— BEGIN Material —
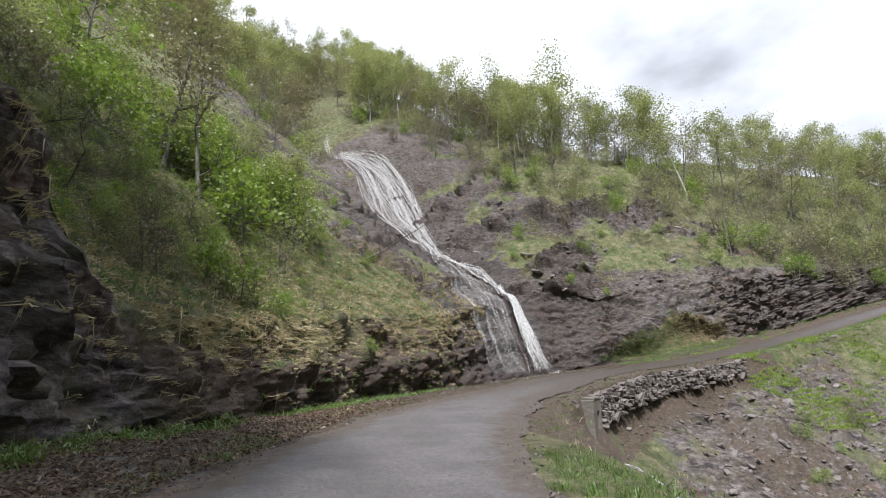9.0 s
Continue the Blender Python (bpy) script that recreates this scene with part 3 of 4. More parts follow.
# ---- falling water ----
def ribbon(points, widths, name, out_dir, lift=0.10, across=9, bulge=0.12):
    """A sheet of water that follows a line of places; its texture runs along it."""
    pts, w = np.asarray(points, float), np.asarray(widths, float)
    k = np.arange(len(pts))
    fine = np.linspace(0, len(pts) - 1, len(pts) * 6)
    pts = np.stack([np.interp(fine, k, pts[:, c]) for c in range(3)], -1)
    w = np.interp(fine, k, w)
    for _ in range(4):
        pts[1:-1] = (pts[:-2] + 2 * pts[1:-1] + pts[2:]) / 4
    t = np.gradient(pts, axis=0)
    t /= np.linalg.norm(t, axis=1, keepdims=True)
    side = np.cross(t, np.asarray(out_dir, float))
    side /= np.linalg.norm(side, axis=1, keepdims=True)
    out = np.cross(side, t)
    out *= np.sign((out * np.asarray(out_dir)).sum(1, keepdims=True))
    a = np.linspace(-1, 1, across)
    p = pts[:, None] + side[:, None] * (w[:, None] * a[None] / 2)[..., None] + out[:, None] * (lift + bulge * (1 - a ** 2))[None, :, None]
    p += (0.10 * fbm(p * 1.3, 3, 7))[..., None] * out[:, None]
    me = mesh_of(name, p.reshape(-1, 3), grid_faces(len(pts), across), True)
    run = np.concatenate([[0], np.cumsum(np.linalg.norm(np.diff(pts, axis=0), axis=1))])
    uv = np.stack([a[None] * w[:, None] / 2 + pts[:, :1], np.tile(run[:, None], (1, across))], -1).reshape(-1, 2)
    layer = me.uv_layers.new(name="UVMap")
    idx = np.empty(len(me.loops), np.int32)
    me.loops.foreach_get("vertex_index", idx)
    layer.data.foreach_set("uv", uv[idx].astype(np.float32).ravel())
    return me


def drape(su, name, lift, across=13, smooth=10):
    """A sheet of water laid over the rock, from a line of (arc length, offset, width)."""
    su = np.array(su, float)
    k, fine = np.arange(len(su)), np.linspace(0, len(su) - 1, len(su) * 7)
    s, u, w = (np.interp(fine, k, su[:, c]) for c in range(3))
    for q in (s, u, w):
        q[1:-1] = (q[:-2] + q[1:-1] + q[2:]) / 3
    a = np.linspace(-1, 1, across)
    p = np.empty((len(s), across, 3))
    for i in range(len(s)):
        metric = np.linalg.norm((hill_at(s[i] + 1, u[i]) - hill_at(s[i] - 1, u[i]))[:2]) / 2
        ragged = 1 + 0.25 * math.sin(3.1 * i) * math.sin(1.7 * i + s[0])
        for j in range(across):
            p[i, j] = hill_at(s[i] + a[j] * w[i] * ragged / 2 / max(metric, 0.6), u[i])
    for _ in range(smooth):
        p[1:-1] = (p[:-2] + 2 * p[1:-1] + p[2:]) / 4
        p[:, 1:-1] = (p[:, :-2] + 2 * p[:, 1:-1] + p[:, 2:]) / 4
    p += np.array(OUT) * (lift + 0.10 * (1 - a ** 2))[None, :, None]
    me = mesh_of(name, p.reshape(-1, 3), grid_faces(len(s), across), True)
    run = np.concatenate([[0], np.cumsum(np.linalg.norm(np.diff(p[:, across // 2], axis=0), axis=1))])
    uv = np.stack([a[None] * w[:, None] / 2 + s[:1], np.tile(run[:, None], (1, across))], -1).reshape(-1, 2)
    layer = me.uv_layers.new(name="UVMap")
    idx = np.empty(len(me.loops), np.int32)
    me.loops.foreach_get("vertex_index", idx)
    layer.data.foreach_set("uv", uv[idx].astype(np.float32).ravel())
    return me


fall = tagged(new("waterfall"), "white mountain waterfall running over dark slate rock", "waterfall")
OUT = (0.12, -0.75, 0.65)


def strands(env, n, width, lift, seed, wander=0.35, whole=0.5, even=3):
    """Many thin threads of water over the rock, within a run given as (arc length, offset, width)."""
    rr, env = np.random.default_rng(seed), np.array(env, float)
    vs, fs, uvs, at = [], [], [], 0
    for _ in range(n):
        start = rr.uniform(0, 1 - whole) * rr.random()
        stop = min(1.0, start + rr.uniform(whole, 1.0))
        m = int(len(env) * 6 * (stop - start)) + 4
        k = np.linspace(start, stop, m) * (len(env) - 1)
        s, u, w = (np.interp(k, np.arange(len(env)), env[:, c]) for c in range(3))
        drift = np.interp(np.arange(m), np.linspace(0, m, 6), rr.normal(0, wander, 6))
        s = s + (rr.uniform(-1, 1) + drift) * w / 2
        p = np.array([hill_at(a, b) for a, b in zip(s, u)])
        for _k in range(even):
            p[1:-1] = (p[:-2] + 2 * p[1:-1] + p[2:]) / 4
        p += np.array(OUT) * (lift + rr.uniform(0, 0.12))
        way = np.gradient(p, axis=0)
        side = np.cross(way, np.array(OUT))
        side /= np.linalg.norm(side, axis=1, keepdims=True) + 1e-9
        wid = width * rr.uniform(0.5, 1.5) * (0.35 + 0.65 * np.sin(np.linspace(0.1, 3.0, m)) ** 0.6) * (1 + 0.35 * rr.normal(0, 1, m).cumsum() / math.sqrt(m))
        wid = np.clip(wid, 0.02, None)
        run = np.concatenate([[0], np.cumsum(np.linalg.norm(np.diff(p, axis=0), axis=1))])
        for c in (-0.5, 0.0, 0.5):
            vs.append(p + side * (wid * c)[:, None] + np.array(OUT) * (0.06 if c == 0 else 0))
            uvs.append(np.stack([wid * c + 3.7 * _ + 1.37 * seed, run + 1.3 * _ + 0.71 * seed], -1))
        q = np.arange(m - 1)
        for c in (0, 1):
            fs.append(np.stack([at + c * m + q, at + c * m + q + 1, at + (c + 1) * m + q + 1, at + (c + 1) * m + q], -1))
        at += 3 * m
    me = mesh_of("strands", np.concatenate(vs), np.concatenate(fs), True)
    uv = np.concatenate(uvs)
    layer = me.uv_layers.new(name="UVMap")
    idx = np.empty(len(me.loops), np.int32)
    me.loops.foreach_get("vertex_index", idx)
    layer.data.foreach_set("uv", uv[idx].astype(np.float32).ravel())
    return me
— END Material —
▶ _Written exercise_:
Pick out each line in the material containing "that".

▶ _Answer below_:
Continue the Blender Python (bpy) script that recreates this scene with part 3 of 4. More parts follow.
    """A sheet of water that follows a line of places; its texture runs along it."""